* Requirements
Copy, from the entries below, each line in which the string "Python" appears.

Start of Data supplied

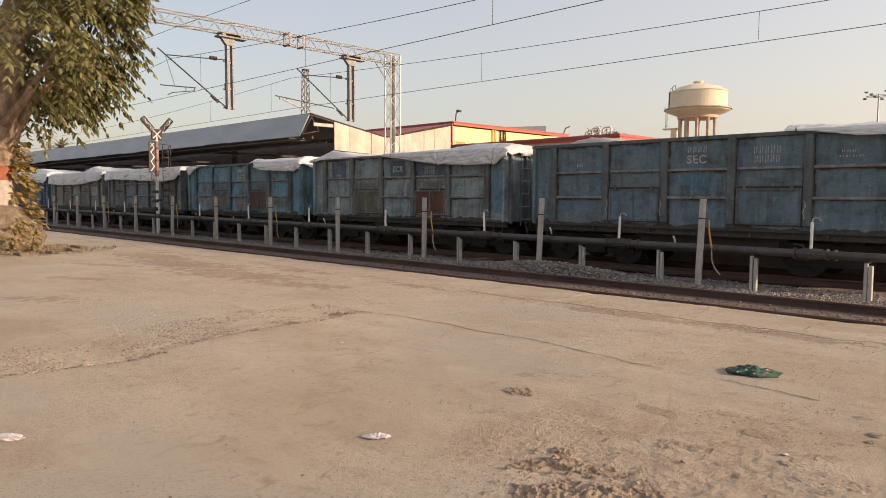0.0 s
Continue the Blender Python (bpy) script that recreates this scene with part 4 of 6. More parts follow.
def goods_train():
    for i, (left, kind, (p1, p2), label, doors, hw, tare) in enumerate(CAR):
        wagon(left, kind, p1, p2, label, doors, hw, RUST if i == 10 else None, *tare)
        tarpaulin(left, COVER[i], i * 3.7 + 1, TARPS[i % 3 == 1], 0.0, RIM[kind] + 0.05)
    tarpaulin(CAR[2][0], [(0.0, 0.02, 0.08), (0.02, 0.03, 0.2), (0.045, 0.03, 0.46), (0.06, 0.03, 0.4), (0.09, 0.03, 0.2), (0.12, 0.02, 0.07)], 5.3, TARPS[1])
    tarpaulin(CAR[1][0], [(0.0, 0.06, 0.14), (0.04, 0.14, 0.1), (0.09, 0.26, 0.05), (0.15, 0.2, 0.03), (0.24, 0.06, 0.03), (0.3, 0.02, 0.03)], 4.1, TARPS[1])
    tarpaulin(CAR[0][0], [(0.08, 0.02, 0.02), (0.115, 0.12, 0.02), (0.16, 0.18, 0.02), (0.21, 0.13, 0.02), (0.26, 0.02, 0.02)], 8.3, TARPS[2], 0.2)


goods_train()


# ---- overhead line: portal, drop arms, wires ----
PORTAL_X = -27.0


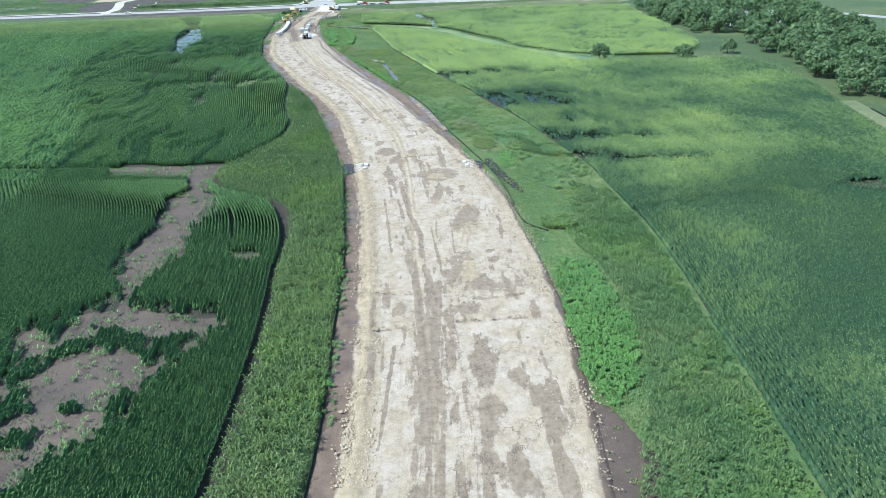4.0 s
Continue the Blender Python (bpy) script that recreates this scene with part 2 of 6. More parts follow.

End of Data supplied
Start of Data supplied

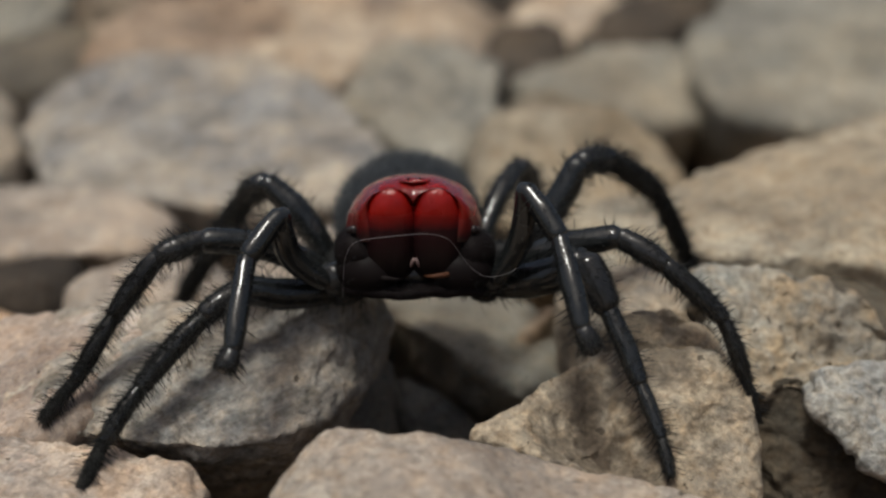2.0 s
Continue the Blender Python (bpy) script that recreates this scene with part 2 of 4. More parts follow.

End of Data supplied

* Problem solution
Continue the Blender Python (bpy) script that recreates this scene with part 4 of 6. More parts follow.
Continue the Blender Python (bpy) script that recreates this scene with part 2 of 6. More parts follow.
Continue the Blender Python (bpy) script that recreates this scene with part 2 of 4. More parts follow.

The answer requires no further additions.